Additionally, company officials noted a continued shift in consumer buying habits as shoppers are choosing private brand products in an effort to save money.

For the quarter ended May 7, net sales increased 1.9% to $52.6 billion. Through the first three quarters of the company’s fiscal year, net sales increased 5.5% to $160.28 billion. Net income for the quarter was $1.30 billion, or $2.93 per diluted share, compared to last year’s third quarter net income was $1.35 billion, or $3.04 per diluted share.

Company-wide comparable store sales were up 0.3%, with U.S. comp sales down 0.1% and e-commerce comp sales off 10%.

During an investor conference call to discuss results, Richard Galanti, Coscto’s executive vice president and chief financial officer, said that while the retailer is getting shoppers in the door, they are shifting their buying patterns. He noted that shoppers are buying non-discretionary items, fresh foods, sundries, and patio furniture, but dialing back on purchasing products such as indoor furniture. 
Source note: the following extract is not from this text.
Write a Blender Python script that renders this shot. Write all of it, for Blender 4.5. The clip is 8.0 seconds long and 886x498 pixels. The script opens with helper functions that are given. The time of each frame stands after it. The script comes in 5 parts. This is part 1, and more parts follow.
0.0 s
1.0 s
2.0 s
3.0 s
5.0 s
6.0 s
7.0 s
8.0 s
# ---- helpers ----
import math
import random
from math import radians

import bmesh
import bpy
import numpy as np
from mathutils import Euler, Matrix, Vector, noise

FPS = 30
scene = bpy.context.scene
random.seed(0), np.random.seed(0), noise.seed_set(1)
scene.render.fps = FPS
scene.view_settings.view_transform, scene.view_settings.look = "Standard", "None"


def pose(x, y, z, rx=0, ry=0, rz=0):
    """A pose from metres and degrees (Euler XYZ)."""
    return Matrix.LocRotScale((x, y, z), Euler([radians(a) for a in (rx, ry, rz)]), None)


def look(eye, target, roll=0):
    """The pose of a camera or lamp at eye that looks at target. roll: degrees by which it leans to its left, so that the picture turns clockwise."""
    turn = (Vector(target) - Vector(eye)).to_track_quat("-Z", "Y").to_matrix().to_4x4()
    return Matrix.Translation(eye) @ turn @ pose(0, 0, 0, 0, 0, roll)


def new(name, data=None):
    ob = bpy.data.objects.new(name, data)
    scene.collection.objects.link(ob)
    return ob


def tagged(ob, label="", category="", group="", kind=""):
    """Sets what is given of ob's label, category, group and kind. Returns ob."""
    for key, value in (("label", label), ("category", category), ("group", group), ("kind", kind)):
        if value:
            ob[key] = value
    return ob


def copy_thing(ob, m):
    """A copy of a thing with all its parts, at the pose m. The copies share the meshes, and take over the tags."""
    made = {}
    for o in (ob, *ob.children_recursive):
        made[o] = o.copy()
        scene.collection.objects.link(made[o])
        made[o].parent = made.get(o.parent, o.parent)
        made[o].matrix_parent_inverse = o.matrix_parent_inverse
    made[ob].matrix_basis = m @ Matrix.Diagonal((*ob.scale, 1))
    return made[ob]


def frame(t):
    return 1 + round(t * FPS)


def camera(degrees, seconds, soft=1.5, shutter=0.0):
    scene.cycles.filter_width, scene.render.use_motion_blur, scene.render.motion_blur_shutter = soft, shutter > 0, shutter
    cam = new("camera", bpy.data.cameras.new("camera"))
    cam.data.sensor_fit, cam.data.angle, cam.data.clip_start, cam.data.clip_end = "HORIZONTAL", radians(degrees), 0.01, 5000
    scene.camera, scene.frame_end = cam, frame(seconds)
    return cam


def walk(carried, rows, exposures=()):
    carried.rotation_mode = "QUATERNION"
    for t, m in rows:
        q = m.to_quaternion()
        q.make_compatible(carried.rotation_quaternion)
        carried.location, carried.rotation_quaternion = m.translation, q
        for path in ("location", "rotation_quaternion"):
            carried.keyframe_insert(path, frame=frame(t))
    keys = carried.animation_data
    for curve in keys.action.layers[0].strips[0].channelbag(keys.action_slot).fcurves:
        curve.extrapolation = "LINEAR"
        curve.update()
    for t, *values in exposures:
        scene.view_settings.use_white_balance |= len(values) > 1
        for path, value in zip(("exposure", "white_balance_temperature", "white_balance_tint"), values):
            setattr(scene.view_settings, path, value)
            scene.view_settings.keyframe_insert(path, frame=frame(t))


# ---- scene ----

“While all the numbers, industrywide, are down, ours are down a little less, but they're down,” he said. “So overall, when we look at what else can we do to drive more nonfood business, at the same time, can we bring in a few more items on the food and sundry side because we know traffic is good there?”

With higher prices remaining a concern for consumers, Galanti said Costco continues to see shoppers shifting to lower-priced Kirkland-branded products. As an example, he pointed to consumers with greater frequency choosing the retailer’s private brand assortment of canned goods, such as chicken and tuna, over their name brand equivalents. 

“In the (second) quarter, we had a (1.5%) increase in private label sales penetration year-over-year,” he said. “In this quarter, the increase is (1.2%). The growth we’ve seen (in private brand sales) that we have seen suggests that we've seen people looking for better bargains.”